In my grandfather's day, poor people sometimes starved and froze to death. I have never been cold or hungry. My Grandad lived through two world wars, road on the roofs of trains looking for work in the dirty 30's, and his last home was about 700 square feet. He was prouder than punch of his Austin Prefect which was the only car he ever owned. He considered his final years as sheer opulence. My home is 1500 sq. ft., I have three cars, a motorcycle and just got rid of an ATV. I am nowhere near wealthy by today's standards either.

I agree that we are sliding backwards but a lot of that is our own doing. We are giving our nations away to foreign human trash that have destroyed their own countries. We are breaking the bank trying to buy good behaviour from feral negroes. We are flushing money down the third world faster than we can print it. We are letting the third world dump their products into our markets as they bar us from theirs. The minimum wage is nothing compared to these economic factors.

As always, perspective is everything.

Anonymous said...

"Contrary to Bob, never before in the history of mankind have we had it so good."

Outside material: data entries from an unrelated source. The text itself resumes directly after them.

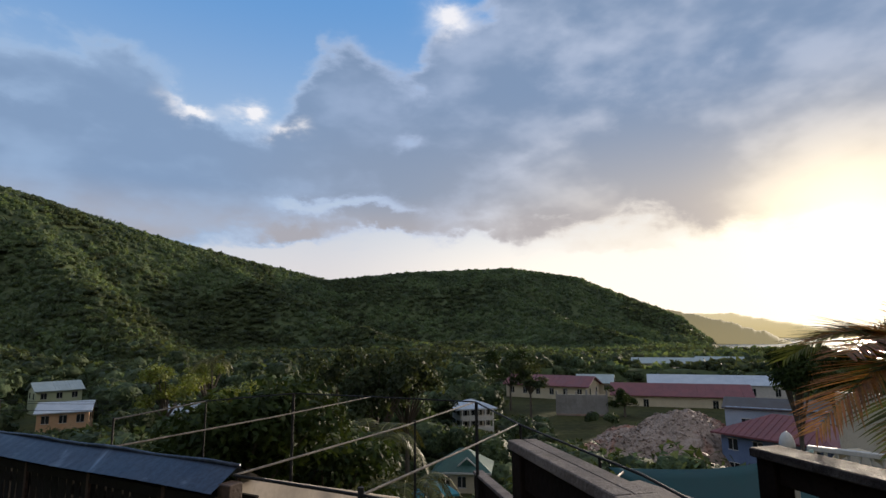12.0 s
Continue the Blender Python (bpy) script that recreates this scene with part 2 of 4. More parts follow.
blade_leaf = surface("dark_green_blade", (0.018, 0.05, 0.016), (0.04, 0.09, 0.03), 0.4, 5, 60, 0.1, through_light=0.12)
pleat_leaf = surface("deep_green_pleated_leaf", (0.045, 0.115, 0.045), (0.09, 0.19, 0.075), 0.35, 5, 60, 0.1, through_light=0.2)
croton_leaf = surface("yellow_veined_croton_leaf", (0.07, 0.13, 0.02), (0.17, 0.22, 0.04), 0.35, 6, 50, 0.1, through_light=0.2)
vein_yellow = surface("yellow_leaf_vein", (0.42, 0.38, 0.08), (0.52, 0.46, 0.12), 0.4, 5, 50, 0.0)
spider_leaf = surface("bright_strap_leaf", (0.050, 0.092, 0.022), (0.115, 0.175, 0.045), 0.4, 4, 40, 0.0, island=0.25, through_light=0.3)
petal = surface("pink_red_petal", (0.50, 0.13, 0.22), (0.70, 0.33, 0.45), 0.5, 12, 60, 0.1, through_light=0.35, island=0.1)
stem_green = surface("flower_stem", (0.08, 0.13, 0.04), (0.13, 0.19, 0.07), 0.5, 8, 60, 0.0)
bark = surface("grey_brown_bark", (0.06, 0.048, 0.038), (0.15, 0.125, 0.10), 0.85, 8, 60, 0.6)
pale_bark = surface("pale_dead_branch", (0.26, 0.22, 0.18), (0.38, 0.33, 0.28), 0.8, 5, 40, 0.3)
fibre = surface("brown_palm_fibre", (0.13, 0.07, 0.03), (0.27, 0.15, 0.06), 0.9, 10, 80, 0.6)
nut = surface("young_coconut", (0.22, 0.15, 0.04), (0.32, 0.22, 0.07), 0.45, 6, 40, 0.1)
earth = surface("hill_ground", (0.040, 0.042, 0.018), (0.085, 0.086, 0.034), 0.95, 0.06, 0.9, 0.5, stain=(0.045, 0.055, 0.022), bump_dist=0.6, spec=0.05)
sea_mat = surface("calm_sea", (0.10, 0.16, 0.20), (0.14, 0.20, 0.24), 0.22, 0.01, 0.2, 0.15, bump_dist=0.4, spec=0.5)
rubble_mat = surface("crushed_rubble", (0.20, 0.15, 0.12), (0.38, 0.30, 0.25), 0.95, 0.30, 3.0, 0.8, stain=(0.34, 0.15, 0.095), bump_dist=0.3, island=0.2)
concrete = surface("grey_block_wall", (0.22, 0.21, 0.20), (0.33, 0.32, 0.31), 0.9, 0.5, 6, 0.3, bump_dist=0.05)
red_roof = surface("faded_red_roof", (0.135, 0.042, 0.052), (0.205, 0.075, 0.085), 0.55, 0.4, 5, 0.15, tint=0.2)
white_roof = surface("pale_metal_roof", (0.40, 0.45, 0.50), (0.54, 0.58, 0.62), 0.4, 0.5, 5, 0.1, metal=0.2)
grey_roof = surface("grey_green_metal_roof", (0.30, 0.36, 0.36), (0.42, 0.48, 0.47), 0.4, 0.5, 5, 0.1, metal=0.2)
green_roof = surface("green_metal_roof", (0.028, 0.082, 0.066), (0.048, 0.125, 0.10), 0.45, 0.5, 5, 0.1)
teal_roof = surface("teal_metal_roof", (0.04, 0.22, 0.26), (0.07, 0.30, 0.34), 0.45, 0.5, 5, 0.1)
dark_roof = surface("dark_roof_edge", (0.05, 0.045, 0.045), (0.09, 0.08, 0.08), 0.6, 0.5, 5, 0.1)
cream_wall = surface("cream_house_wall", (0.55, 0.48, 0.34), (0.66, 0.58, 0.43), 0.85, 0.4, 5, 0.1)
orange_wall = surface("apricot_house_wall", (0.48, 0.30, 0.17), (0.58, 0.38, 0.23), 0.85, 0.4, 5, 0.1)
sage_wall = surface("sage_house_wall", (0.42, 0.46, 0.28), (0.52, 0.56, 0.36), 0.85, 0.4, 5, 0.1)
blue_wall = surface("blue_grey_house_wall", (0.13, 0.18, 0.31), (0.18, 0.24, 0.38), 0.85, 0.4, 5, 0.1)
pale_blue_wall = surface("pale_blue_gable_wall", (0.32, 0.40, 0.52), (0.40, 0.48, 0.60), 0.85, 0.4, 5, 0.1)
white_paint = surface("white_painted_trim", (0.52, 0.50, 0.46), (0.64, 0.62, 0.58), 0.6, 2, 30, 0.1)
opening = surface("dark_window_glass", (0.012, 0.014, 0.016), (0.03, 0.034, 0.038), 0.15, 1, 8, 0.0)


def glass_material(name):
    m = bpy.data.materials.new(name)
    m.use_nodes = True
    p = m.node_tree.nodes["Principled BSDF"]
    p.inputs["Base Color"].default_value = (0.95, 0.97, 0.97, 1)
    p.inputs["Transmission Weight"].default_value = 1.0
    p.inputs["Roughness"].default_value = 0.06
    p.inputs["IOR"].default_value = 1.1
    return m


lantern_glass = glass_material("lantern_glass")


def painted_haze(name, low, high):
    """A distant ridge's material: sunlit haze painted in as emission, graded by height."""
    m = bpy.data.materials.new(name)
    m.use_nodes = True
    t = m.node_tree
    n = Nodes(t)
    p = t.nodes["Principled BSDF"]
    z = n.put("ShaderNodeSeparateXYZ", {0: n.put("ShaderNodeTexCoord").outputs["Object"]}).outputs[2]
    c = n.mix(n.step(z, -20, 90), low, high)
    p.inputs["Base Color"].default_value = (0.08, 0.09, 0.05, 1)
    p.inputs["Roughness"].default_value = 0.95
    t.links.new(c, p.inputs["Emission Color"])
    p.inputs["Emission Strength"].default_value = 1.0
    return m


headland_haze = painted_haze("headland_painted_haze", (0.58, 0.44, 0.19), (0.66, 0.53, 0.28))
spur_haze = painted_haze("wooded_point_painted_haze", (0.27, 0.21, 0.10), (0.17, 0.135, 0.065))

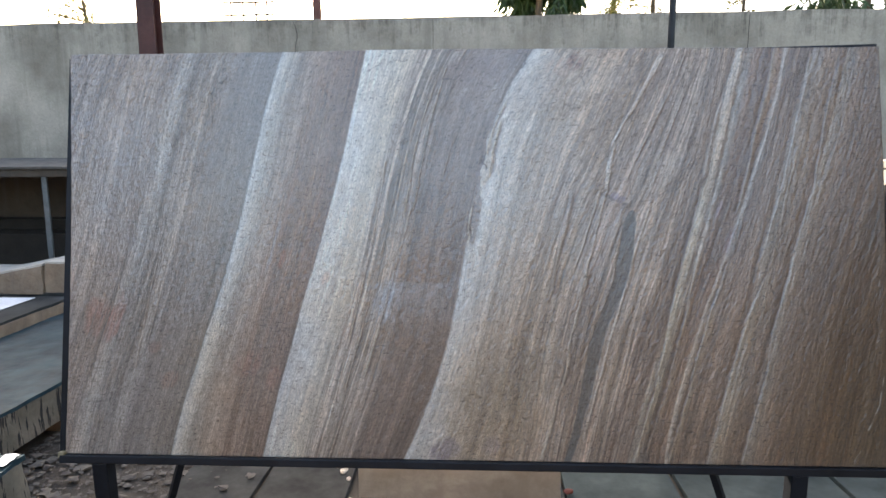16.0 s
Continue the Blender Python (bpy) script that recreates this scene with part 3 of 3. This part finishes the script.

Objectively, compared to the rest of humanity currently living, and those humans that have lived and died before us, Americans have it pretty good:

https://www.youtube.com/watch?v=MDej3riTOS4

A.B. Prosper said...

Glen, yeah exactly.

Materially most of us in the 1st world have it pretty well. I'm not so sure we are spiritually or culturally healthy though.

Quartermain said...

Here is the most recent post by John Craig at Just Not Said:

http://justnotsaid.blogspot.com/2015/09/is-america-meritocracy.html

What he is saying and what you have been saying, just ties together well & compliments each other.

Well worth the read.

Unknown said...

In business I have found it's not so much what you know (which helps a lot) but who you know. Connections.